Les visitaba a menudo, mi abuelo solía fabricar soldaditos de plomo con varios moldes que tenía mientras que yo los pintaba guiado por él. También le ayudaba a hacer cigarrillos con una maquinilla que poseía, pues era más barato que comprar los que le gustaban. Como resultado, tenía varias colecciones de cigarrillos, así como de sellos. Recuerdo sus cromos de tenis, criquet, y de futbolistas también. Tenía muchos, aunque quizás los que más me encantaban eran los de trenes, porque parecían más misteriosos.

Mis abuelos participaban en todo lo que hacía nuestra familia. Con otros amigos llamados los Bond, jugaban a todo con las cartas, incluso recuerdo un juego que llamaban los Desnudos. Cuando ya me habían mandado a la cama a la hora de dormir, salía sigilosamente y escuchaba debajo de la mesa. Era un juego bastante inocente, en el que los dibujos desnudos contaban en tu contra al finalizar el juego. Creo que la versión normal se llama los Corazones.

Mis padres también plantaban vegetales en nuestro jardín trasero, mi hermano y yo plantábamos flores. Toda la elección era nuestra, y yo elegía la flor del pensamiento, delicada y colorista. Cuando se abrían otras flores en el campo, tenía la idea de que podía fabricar perfumes. Por supuesto no sabía cómo, pasaba horas apretando los pétalos de las flores y disolviéndolos en agua. Luego se los entregaba a mi madre y mi abuela como regalo. Disfrutaba haciéndolo y dándoselo, y ellas disfrutaban recibiendo estos perfumes improbables.

Ya ves, eso es otra cosa que aprendí. Comprar algo para regalar no es bueno en absoluto, debe haber una entrega plena de uno mismo en el acto de dar.

Otro acontecimiento importante tuvo lugar en mi noveno cumpleaños. Todos mis amigos con sus hermanos estaban invitados a mi fiesta de cumpleaños en la cima de la colina Colesdown. Como era usual, teníamos todo tipo de juegos y premios, mi padre los reunió todos, desde el “Ponle la Cola al Burro” hasta la “Llamada del Cartero”, probablemente el comienzo de mi aprecio por el lado divertido de la vida.

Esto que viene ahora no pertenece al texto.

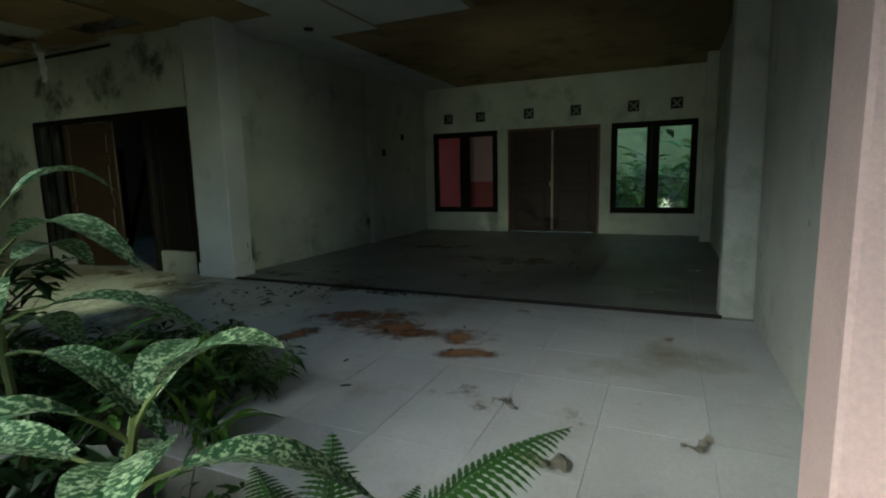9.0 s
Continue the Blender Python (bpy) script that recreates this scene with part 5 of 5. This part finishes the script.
box(bm, -0.05, 0.05, -0.015, 0.015, 0, 1.7)
bmesh.ops.transform(bm, matrix=Matrix.Translation((-7.6, 12.2, H)) @ Matrix.Rotation(radians(24), 4, "Y"), verts=bm.verts[:])
part("board", bm, M_WOODK, pl)


def lay_floor(parent, x0, x1, y0, y1, z, sx, sy, material, ox=0.0, gap=0.004, seed=1, tilt=0.12):
    """Square floor tiles, each one an object on a shared mesh; cut ones at the edges get their own size."""
    rnd = random.Random(seed)
    meshes = {}
    x = x0 + (ox - x0) % sx - sx
    while x < x1 - 1e-6:
        a, b = max(x, x0), min(x + sx, x1)
        y = y0
        while y < y1 - 1e-6:
            c, d = y, min(y + sy, y1)
            if b - a > 0.03 and d - c > 0.03:
                key = (round(b - a, 3), round(d - c, 3))
                if key not in meshes:
                    bm = bmesh.new()
                    box(bm, -(b - a) / 2 + gap / 2, (b - a) / 2 - gap / 2, -(d - c) / 2 + gap / 2, (d - c) / 2 - gap / 2, -0.012, 0.0)
                    bmesh.ops.bevel(bm, geom=[e for e in bm.edges if all(v.co.z > -0.001 for v in e.verts)], offset=0.002, segments=1, affect="EDGES")
                    bmesh.ops.recalc_face_normals(bm, faces=bm.faces[:])
                    me = bpy.data.meshes.new("floor_tile")
                    bm.to_mesh(me)
                    bm.free()
                    me.materials.append(material)
                    meshes[key] = me
                ob = new("floor_tile", meshes[key])
                ob.parent = parent
                ob.matrix_basis = pose((a + b) / 2, (c + d) / 2, z + rnd.uniform(-0.0015, 0.0), rnd.uniform(-tilt, tilt), rnd.uniform(-tilt, tilt))
            y += sy
        x += sx


lay_floor(terrace, 0.28, XR, -6.0, YB - 0.07, 0.0, 0.478, 0.478, M_TILE, ox=1.06)
lay_floor(terrace_left, XL, -2.5, -2.0, YB - 0.04, 0.0, 0.478, 0.478, M_TILE)
lay_floor(room_floor, XL - 0.2, XR, YB, 10.70, H, 0.478, 0.478, M_TILEIN, ox=0.1, gap=0.0016, tilt=0.02)
# Past the track the tiles carry painted-in shade.
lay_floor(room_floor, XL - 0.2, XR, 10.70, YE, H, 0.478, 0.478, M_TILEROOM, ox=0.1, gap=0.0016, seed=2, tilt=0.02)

La fiesta estaba en pleno apogeo cuando mi padre llegó con una niña pequeñita, en realidad un año mayor que yo. Se llamaba Thelma Johns, una niña preciosa. Gracias a ella, aprendí una gran lección. Parece que mi padre la había encontrado al pie de la colina llorando desconsolada, así que naturalmente se detuvo y le preguntó qué le pasaba. Ella le contó que en lo alto de la colina había una fiesta en marcha y que no estaba invitada.

Así que quedó invitada en ese momento y entró con tal alegría que se hizo evidente la amabilidad de mi padre, igual que el valor de ser amable sin cognición.

Asimismo había una prueba de justicia social en su acto, porque la niña no procedía de una familia rica. Ella se convirtió en la reina de la fiesta y más tarde llegaría a ser mi primer amorcito, tras empezar a dejarnos notas cariñosas en los huecos de los muros de piedra. Para ello teníamos la colaboración del grupo de amigos de cada uno, quienes ahora se habían despertado al hecho de que había chicos y había chicas.

Ahora es diferente. En aquella época, las relaciones de amores y besos empezaban cuando tus amigos y los de ella escribían cuidadosas notas declarando “Thelma te quiere” o “Arthur te quiere”, lo que uno inmediatamente negaba, por supuesto.

¡Oh! ¿Dónde se ha ido esa belleza inocente?